▸ Problem details
Each line of the listing must be transcribed exactly, except for the images, which should be excluded.
+++++
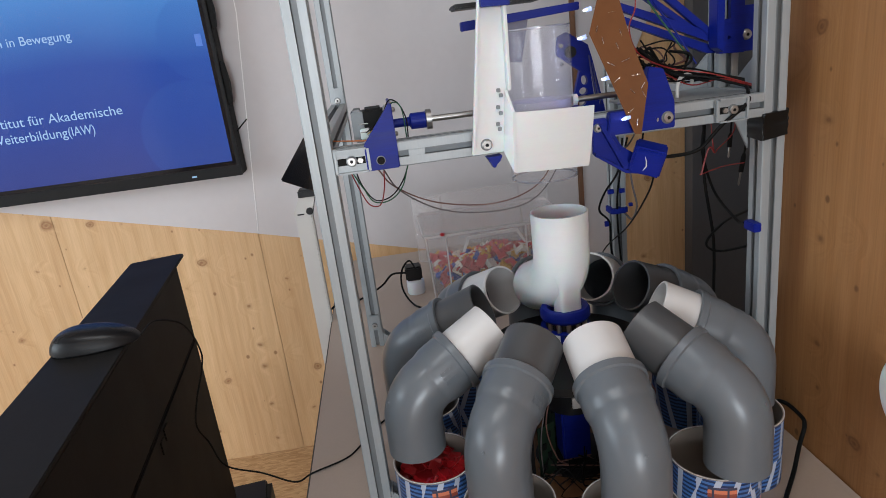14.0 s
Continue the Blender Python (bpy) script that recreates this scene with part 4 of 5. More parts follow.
part("gusset", prism([(RX - 0.0152, Z(BEAM_Z - 0.0155)), (RX - 0.0152, Z(BEAM_Z - 0.060)), (RX - 0.036, Z(BEAM_Z - 0.0155))], FY + 0.018, FY + 0.022, "y", 0.0006), ALU, rig)
for z in (1.085,):
    part("cable_clip", box(RX - 0.0265, FY - 0.020, Z(z - 0.006), RX - 0.0155, FY + 0.004, Z(z + 0.006), 0.001), BLUE, rig, "blue cable clip")
for x0, x1, z, w in ((0.473, 0.487, 1.020, 0.005), (0.499, 0.511, 1.019, 0.005), (0.464, 0.476, 0.949, 0.006), (0.520, 0.528, 0.985, 0.004)):
    part("cable_clip", box(x0, BY - 0.0215, Z(z - w), x1, BY - 0.0155, Z(z + w), 0.001), BLUE, rig, "blue cable clip")
part("cable_band", prism(rounded(RX - 0.022, BY - 0.024, RX + 0.018, BY + 0.018, 0.008), Z(0.969), Z(0.981), "z", 0.001), BLUE, rig, "blue printed cable band")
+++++
▸ Exercise solution
14.0 s
Continue the Blender Python (bpy) script that recreates this scene with part 4 of 5. More parts follow.
part("gusset", prism([(RX - 0.0152, Z(BEAM_Z - 0.0155)), (RX - 0.0152, Z(BEAM_Z - 0.060)), (RX - 0.036, Z(BEAM_Z - 0.0155))], FY + 0.018, FY + 0.022, "y", 0.0006), ALU, rig)
for z in (1.085,):
    part("cable_clip", box(RX - 0.0265, FY - 0.020, Z(z - 0.006), RX - 0.0155, FY + 0.004, Z(z + 0.006), 0.001), BLUE, rig, "blue cable clip")
for x0, x1, z, w in ((0.473, 0.487, 1.020, 0.005), (0.499, 0.511, 1.019, 0.005), (0.464, 0.476, 0.949, 0.006), (0.520, 0.528, 0.985, 0.004)):
    part("cable_clip", box(x0, BY - 0.0215, Z(z - w), x1, BY - 0.0155, Z(z + w), 0.001), BLUE, rig, "blue cable clip")
part("cable_band", prism(rounded(RX - 0.022, BY - 0.024, RX + 0.018, BY + 0.018, 0.008), Z(0.969), Z(0.981), "z", 0.001), BLUE, rig, "blue printed cable band")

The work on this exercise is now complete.